* PROBLEM *
Retype all material exactly. Pictures stay out of the copy.

* * * * * * *

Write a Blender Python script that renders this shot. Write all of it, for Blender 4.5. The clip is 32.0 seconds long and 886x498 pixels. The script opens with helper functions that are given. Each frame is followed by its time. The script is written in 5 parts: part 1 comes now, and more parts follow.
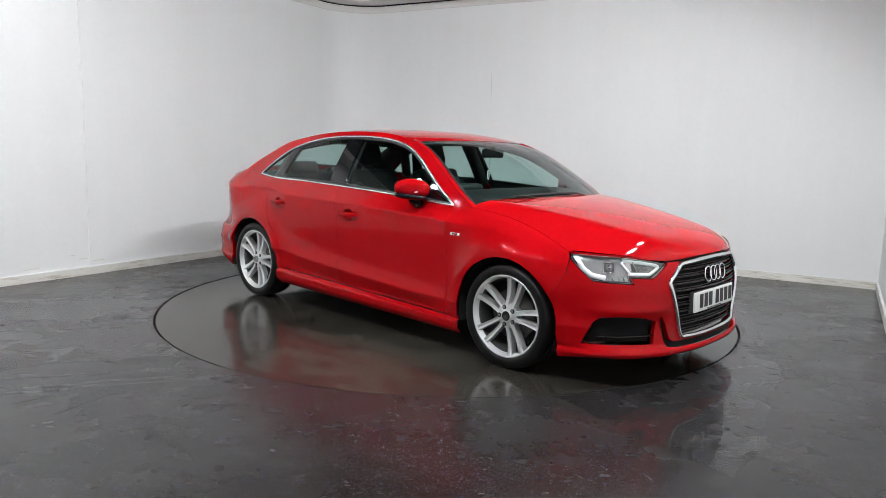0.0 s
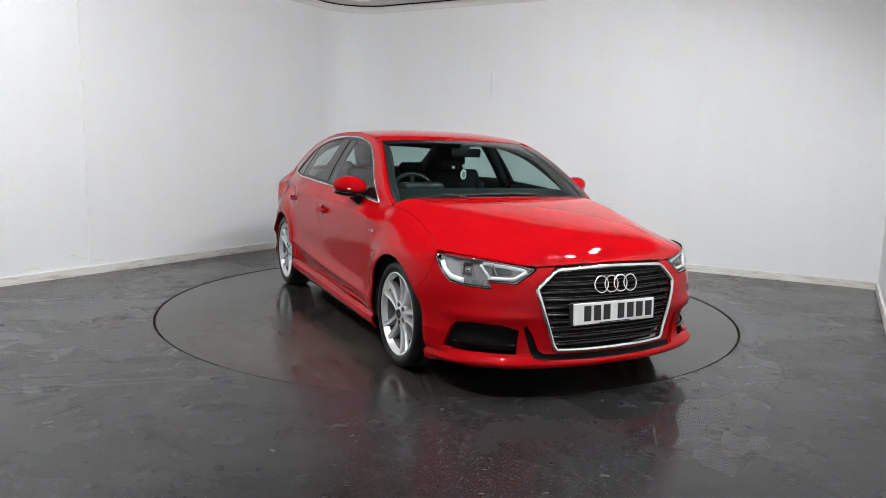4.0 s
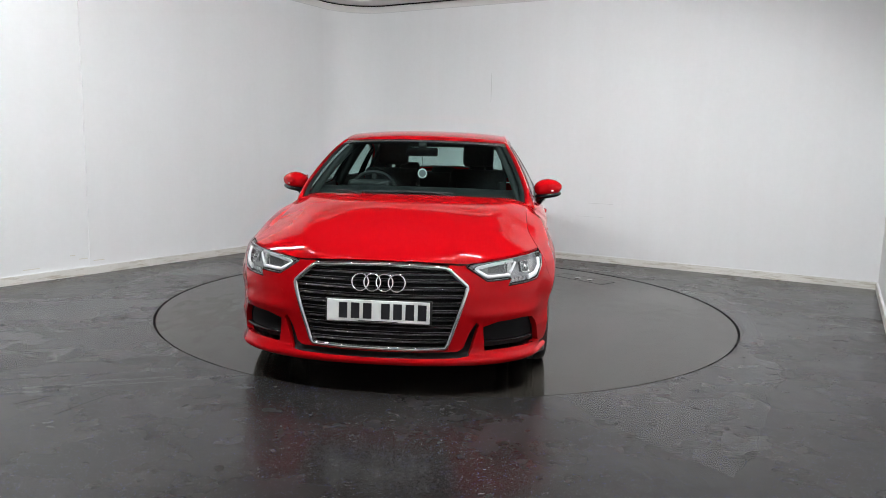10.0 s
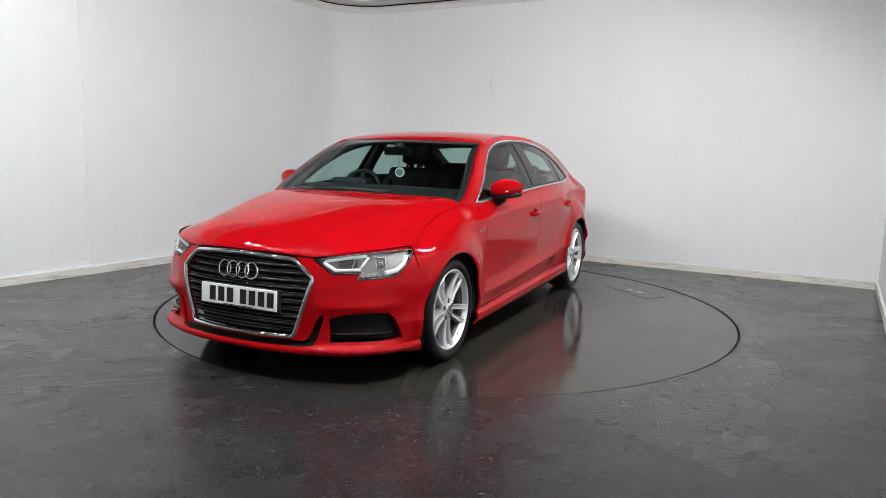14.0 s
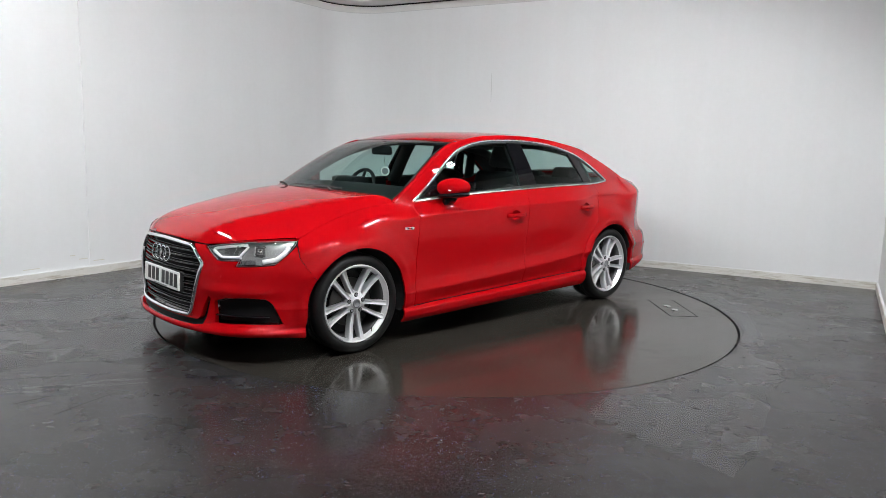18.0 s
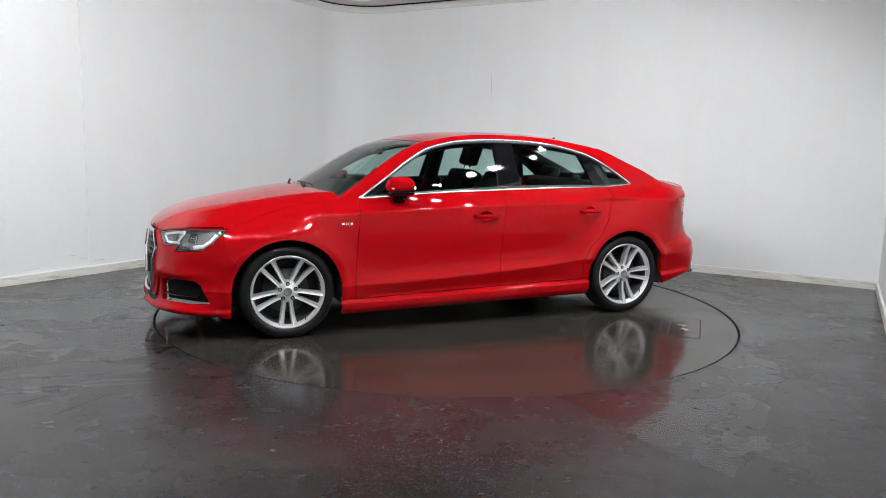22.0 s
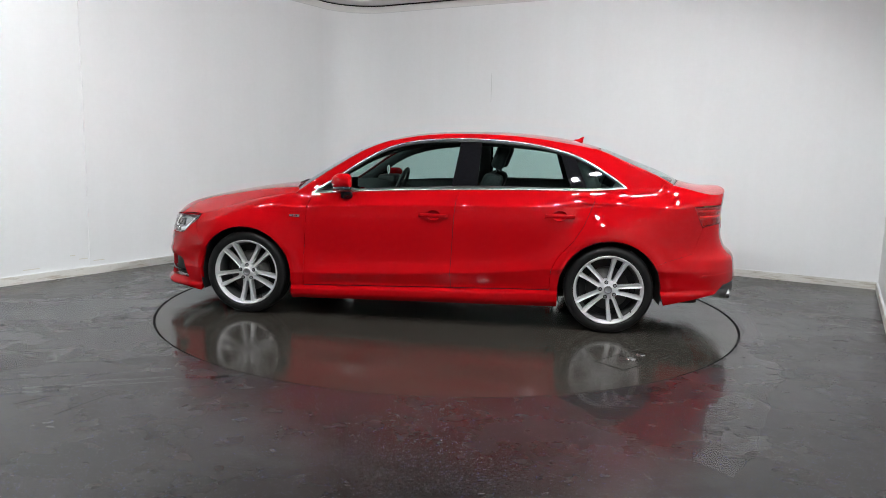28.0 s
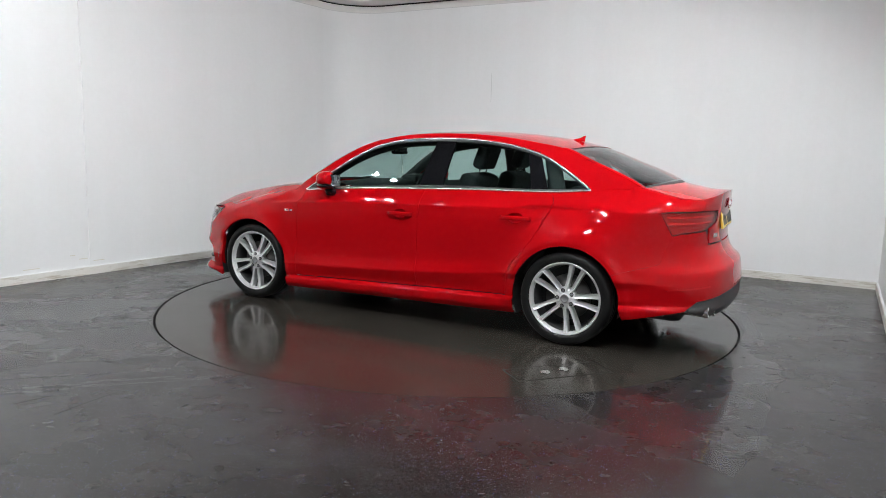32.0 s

* * * * * * *

* RESULT OF THE EXERCISE *
Write a Blender Python script that renders this shot. Write all of it, for Blender 4.5. The clip is 32.0 seconds long and 886x498 pixels. The script opens with helper functions that are given. Each frame is followed by its time. The script is written in 5 parts: part 1 comes now, and more parts follow.
0.0 s
4.0 s
10.0 s
14.0 s
18.0 s
22.0 s
28.0 s
32.0 s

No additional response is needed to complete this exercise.